Scientists should be working on a cure for cancer, or trying to find a clean source of renewable energy, not cloning animals. Their work should better our society as a whole, and adding cloned animals into the mix is probably not going to bring about world peace. Just because scientists can clone animals doesn’t mean they should. Have they never seen “Jurassic Park”?

And the fact that the FDA has approved using cloned animals for food doesn’t make me feel any better. The FDA approves everything. Every drug that was on the market that caused any sort of lasting, irreversible symptoms was FDA approved. If it wasn’t, people wouldn’t have been able to legally buy it.
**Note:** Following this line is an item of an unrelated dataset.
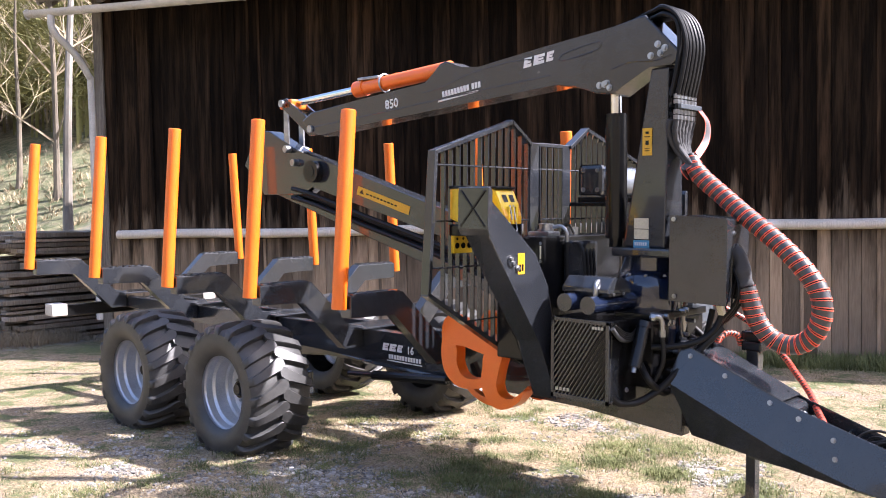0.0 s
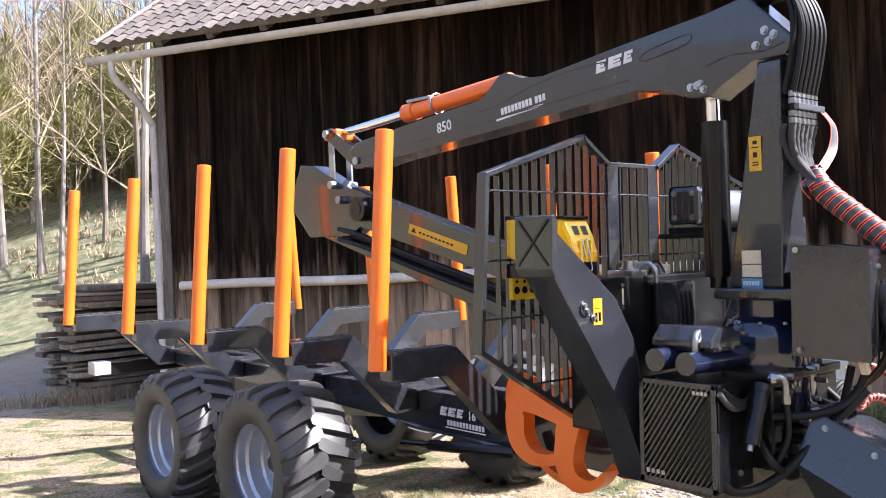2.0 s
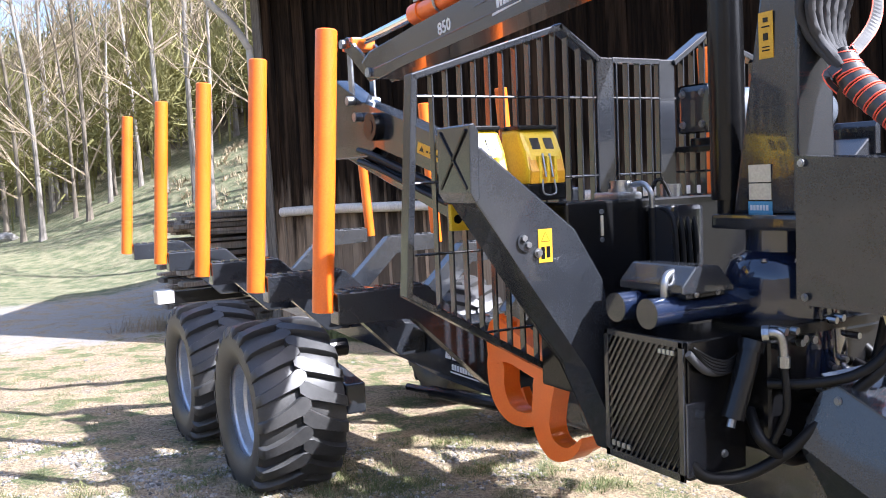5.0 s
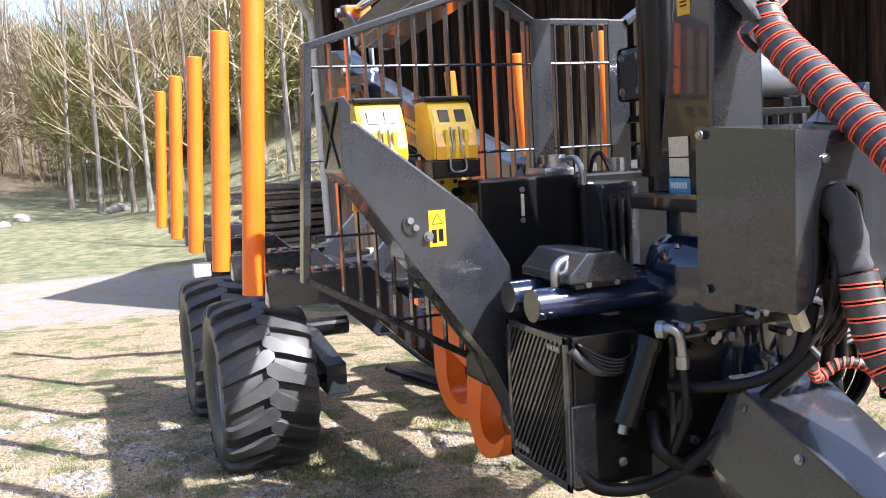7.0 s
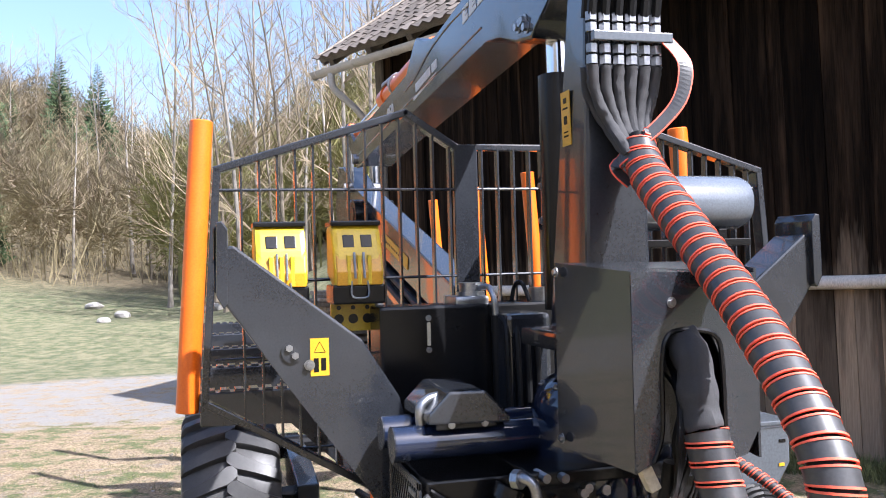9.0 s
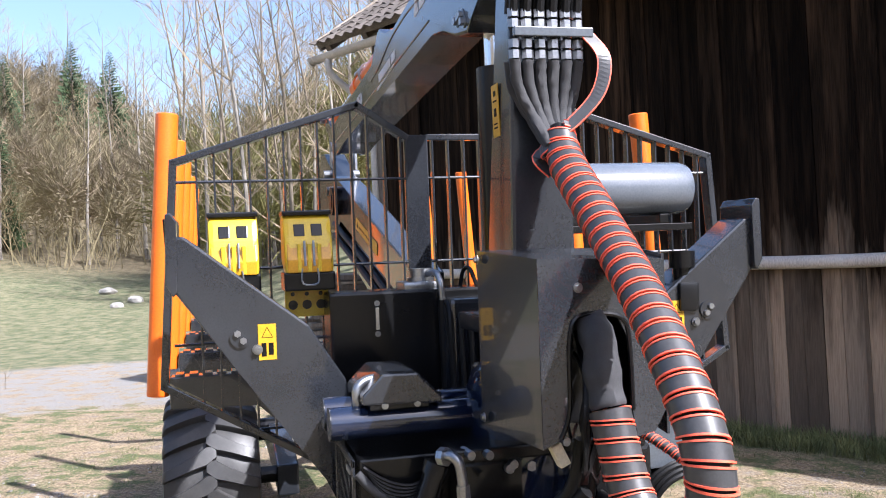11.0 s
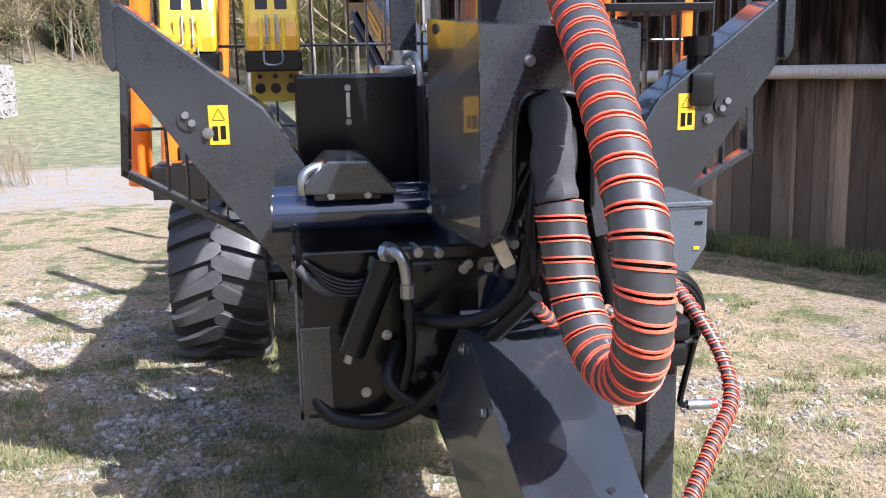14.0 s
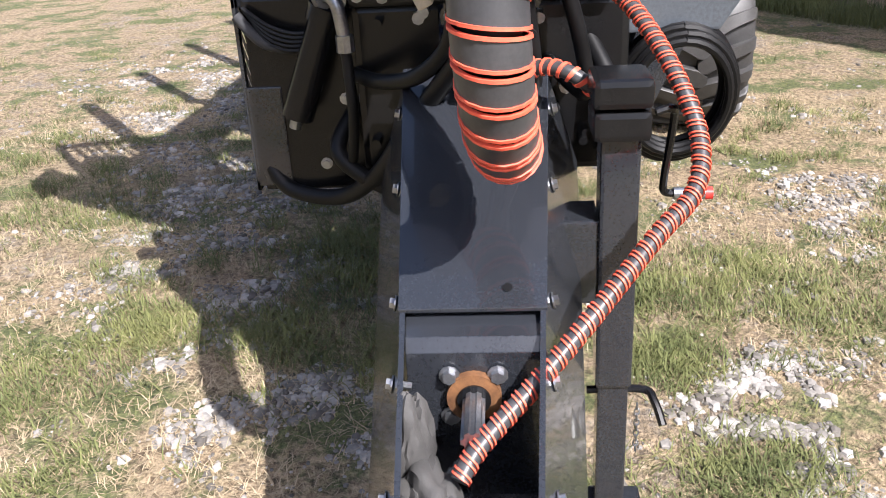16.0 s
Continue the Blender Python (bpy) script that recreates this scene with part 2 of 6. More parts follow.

Fen-Phen, a weight loss drug, and Celebrex and Vioxx, arthritis medications, all were shown to cause heart problems and all were FDA approved.

I believe that eating cloned animal products probably has no immediate health effect, which is what the FDA is saying, but I don’t believe that 10, 20, or even 30 years later, people aren’t going to start getting sick. It’s not natural to be eating an animal that was completely man-made.

And the argument that cloned animals would only be used for breeding is worse than only using them for food. If Buck the cloned bull and Cathy the cloned cow fall in love and want to settle down and start a family, their offspring will be the product of two man-made organisms. Just because the offspring of two cloned animals is begotten using sexual reproduction doesn’t make them natural animals. Their parents were made by people, not by other cows and bulls. And, since these offspring would have been born the old fashioned way, they would not be labeled as cloned animals. How far back would I have to research to make sure that the beef I’m using in my spaghetti sauce didn’t come from Buck and Cathy?

I believe science is a good thing. The world we live in today is a by-product of science. Life as we know it could not exist without the scientific advances that have come before us.

Our food, however, should not be a by-product of anything.